--- start Source material ---

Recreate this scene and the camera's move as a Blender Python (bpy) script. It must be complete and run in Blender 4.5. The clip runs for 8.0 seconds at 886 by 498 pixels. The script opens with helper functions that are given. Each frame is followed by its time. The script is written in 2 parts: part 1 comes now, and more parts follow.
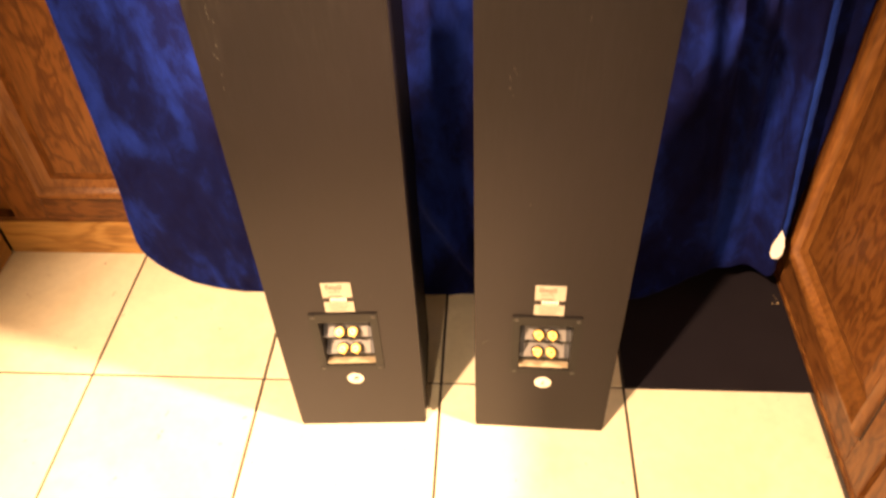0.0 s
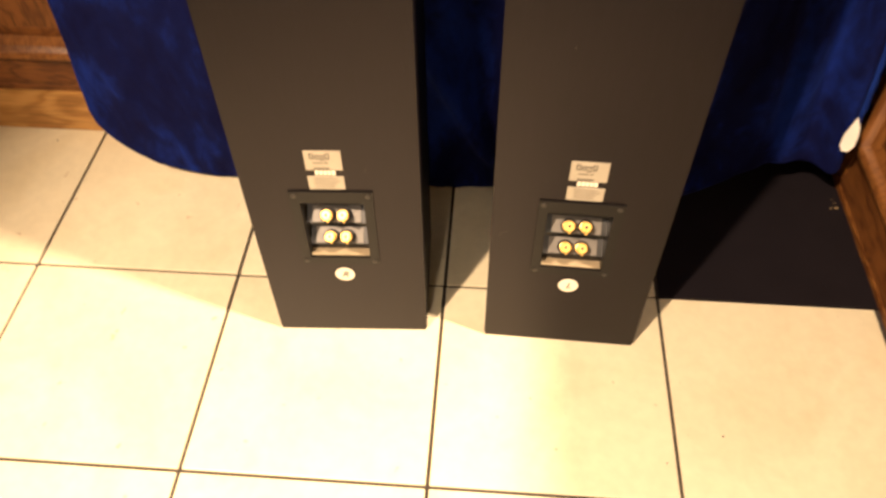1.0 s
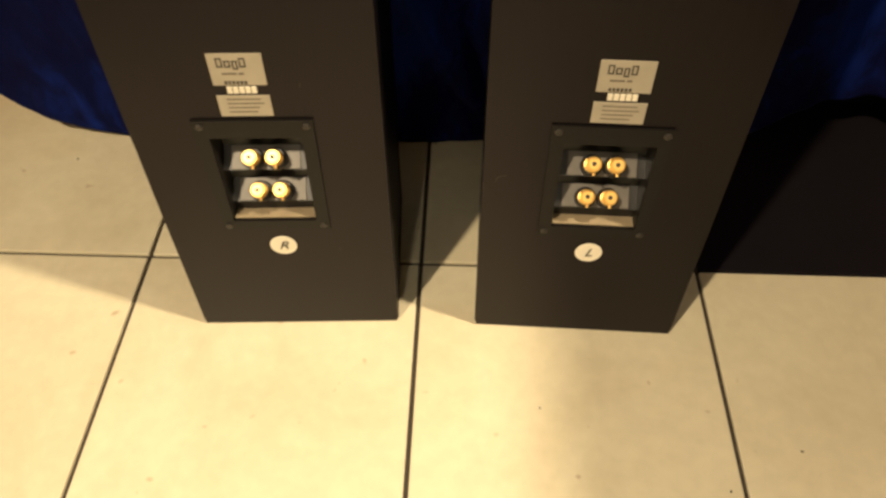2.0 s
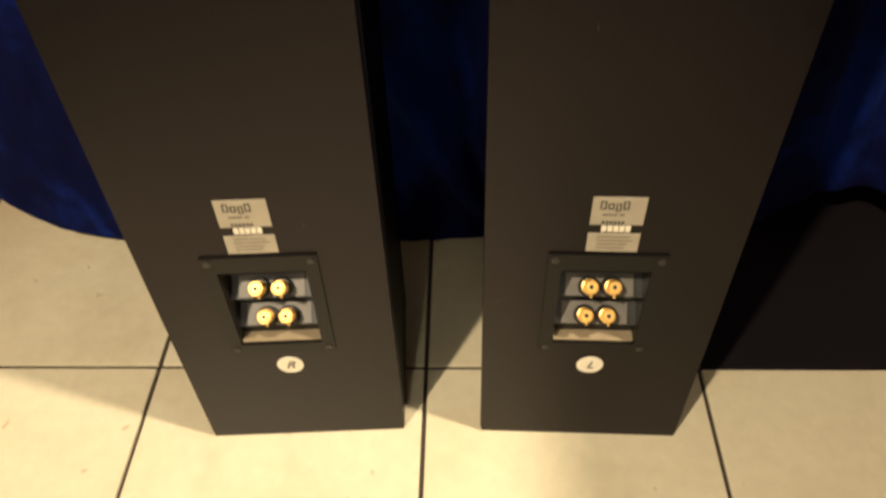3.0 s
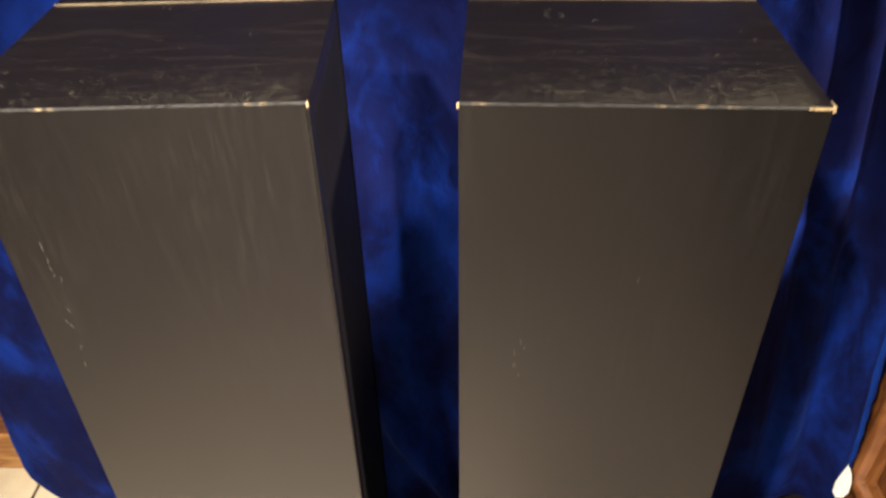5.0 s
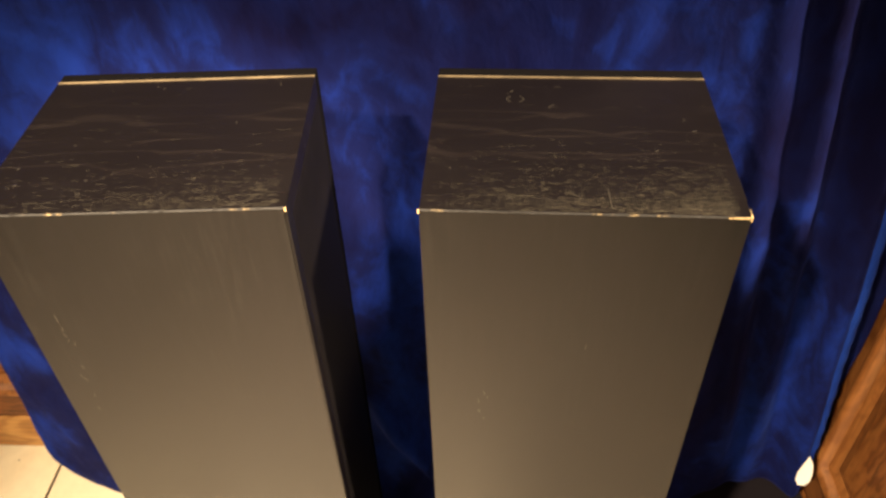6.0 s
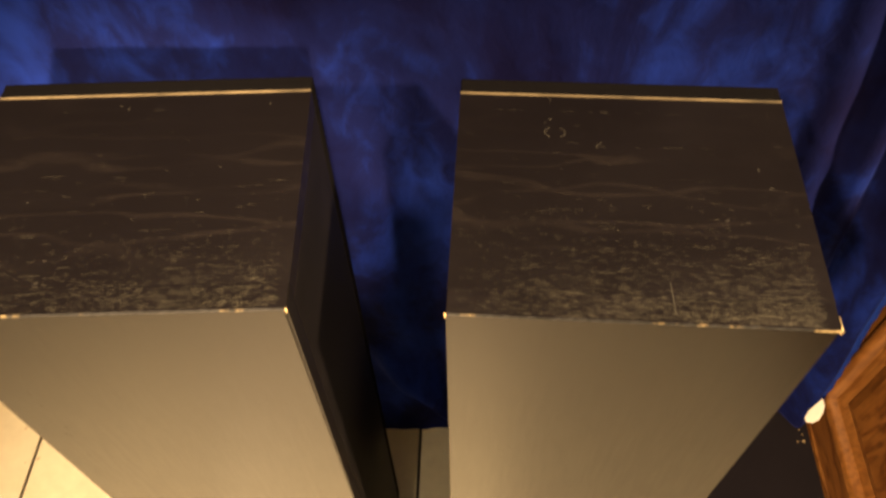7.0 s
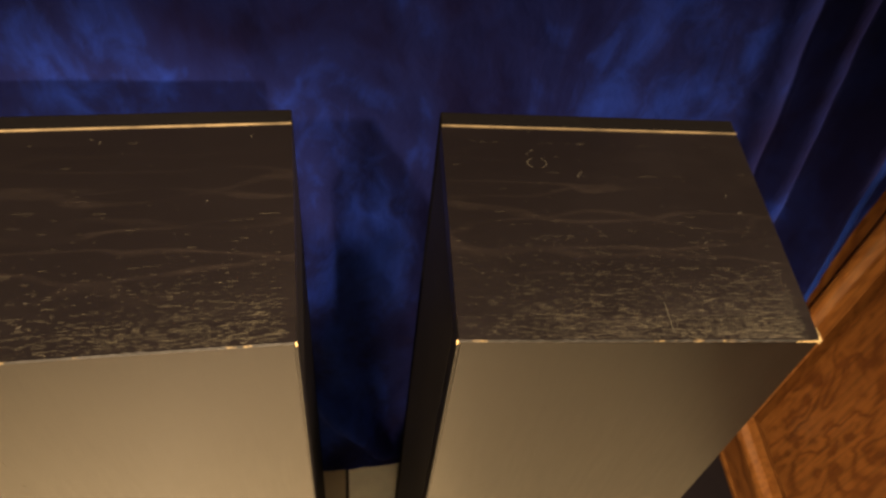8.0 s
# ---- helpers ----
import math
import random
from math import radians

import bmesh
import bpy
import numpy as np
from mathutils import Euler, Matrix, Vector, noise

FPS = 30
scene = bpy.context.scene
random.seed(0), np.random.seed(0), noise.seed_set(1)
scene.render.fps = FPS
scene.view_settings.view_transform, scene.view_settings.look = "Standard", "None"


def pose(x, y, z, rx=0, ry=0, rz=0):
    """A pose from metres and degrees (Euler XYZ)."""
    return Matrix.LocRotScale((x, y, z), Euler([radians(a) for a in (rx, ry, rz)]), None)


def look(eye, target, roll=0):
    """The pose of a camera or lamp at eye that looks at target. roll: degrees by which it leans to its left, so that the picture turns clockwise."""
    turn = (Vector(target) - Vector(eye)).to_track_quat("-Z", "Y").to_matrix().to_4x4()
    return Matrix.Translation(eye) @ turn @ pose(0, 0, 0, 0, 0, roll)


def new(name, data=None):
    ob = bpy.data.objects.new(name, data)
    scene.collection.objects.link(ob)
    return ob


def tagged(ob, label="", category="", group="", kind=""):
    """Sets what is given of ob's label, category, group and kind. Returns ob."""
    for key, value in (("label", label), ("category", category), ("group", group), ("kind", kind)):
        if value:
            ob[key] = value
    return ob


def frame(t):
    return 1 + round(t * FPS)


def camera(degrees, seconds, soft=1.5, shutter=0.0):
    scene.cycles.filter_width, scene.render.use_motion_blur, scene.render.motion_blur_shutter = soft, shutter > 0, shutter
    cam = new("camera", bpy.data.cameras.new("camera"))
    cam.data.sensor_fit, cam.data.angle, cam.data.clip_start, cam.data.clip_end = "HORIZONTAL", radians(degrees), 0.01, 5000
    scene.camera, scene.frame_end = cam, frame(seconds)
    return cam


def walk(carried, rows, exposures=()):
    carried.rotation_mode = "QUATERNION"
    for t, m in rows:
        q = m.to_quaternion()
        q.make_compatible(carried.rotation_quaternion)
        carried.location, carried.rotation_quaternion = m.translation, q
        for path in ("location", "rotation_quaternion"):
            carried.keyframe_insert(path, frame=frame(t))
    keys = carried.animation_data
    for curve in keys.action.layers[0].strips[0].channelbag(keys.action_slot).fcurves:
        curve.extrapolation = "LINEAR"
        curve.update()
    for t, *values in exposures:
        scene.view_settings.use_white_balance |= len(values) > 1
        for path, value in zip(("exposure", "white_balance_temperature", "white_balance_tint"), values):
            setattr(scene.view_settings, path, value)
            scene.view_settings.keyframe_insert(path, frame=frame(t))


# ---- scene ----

--- end Source material ---

Required task:
Leave out the pictures and copy the rest of the material above exactly.

The response:
Recreate this scene and the camera's move as a Blender Python (bpy) script. It must be complete and run in Blender 4.5. The clip runs for 8.0 seconds at 886 by 498 pixels. The script opens with helper functions that are given. Each frame is followed by its time. The script is written in 2 parts: part 1 comes now, and more parts follow.
0.0 s
1.0 s
2.0 s
3.0 s
5.0 s
6.0 s
7.0 s
8.0 s
# ---- helpers ----
import math
import random
from math import radians

import bmesh
import bpy
import numpy as np
from mathutils import Euler, Matrix, Vector, noise

FPS = 30
scene = bpy.context.scene
random.seed(0), np.random.seed(0), noise.seed_set(1)
scene.render.fps = FPS
scene.view_settings.view_transform, scene.view_settings.look = "Standard", "None"


def pose(x, y, z, rx=0, ry=0, rz=0):
    """A pose from metres and degrees (Euler XYZ)."""
    return Matrix.LocRotScale((x, y, z), Euler([radians(a) for a in (rx, ry, rz)]), None)


def look(eye, target, roll=0):
    """The pose of a camera or lamp at eye that looks at target. roll: degrees by which it leans to its left, so that the picture turns clockwise."""
    turn = (Vector(target) - Vector(eye)).to_track_quat("-Z", "Y").to_matrix().to_4x4()
    return Matrix.Translation(eye) @ turn @ pose(0, 0, 0, 0, 0, roll)


def new(name, data=None):
    ob = bpy.data.objects.new(name, data)
    scene.collection.objects.link(ob)
    return ob


def tagged(ob, label="", category="", group="", kind=""):
    """Sets what is given of ob's label, category, group and kind. Returns ob."""
    for key, value in (("label", label), ("category", category), ("group", group), ("kind", kind)):
        if value:
            ob[key] = value
    return ob


def frame(t):
    return 1 + round(t * FPS)


def camera(degrees, seconds, soft=1.5, shutter=0.0):
    scene.cycles.filter_width, scene.render.use_motion_blur, scene.render.motion_blur_shutter = soft, shutter > 0, shutter
    cam = new("camera", bpy.data.cameras.new("camera"))
    cam.data.sensor_fit, cam.data.angle, cam.data.clip_start, cam.data.clip_end = "HORIZONTAL", radians(degrees), 0.01, 5000
    scene.camera, scene.frame_end = cam, frame(seconds)
    return cam


def walk(carried, rows, exposures=()):
    carried.rotation_mode = "QUATERNION"
    for t, m in rows:
        q = m.to_quaternion()
        q.make_compatible(carried.rotation_quaternion)
        carried.location, carried.rotation_quaternion = m.translation, q
        for path in ("location", "rotation_quaternion"):
            carried.keyframe_insert(path, frame=frame(t))
    keys = carried.animation_data
    for curve in keys.action.layers[0].strips[0].channelbag(keys.action_slot).fcurves:
        curve.extrapolation = "LINEAR"
        curve.update()
    for t, *values in exposures:
        scene.view_settings.use_white_balance |= len(values) > 1
        for path, value in zip(("exposure", "white_balance_temperature", "white_balance_tint"), values):
            setattr(scene.view_settings, path, value)
            scene.view_settings.keyframe_insert(path, frame=frame(t))


# ---- scene ----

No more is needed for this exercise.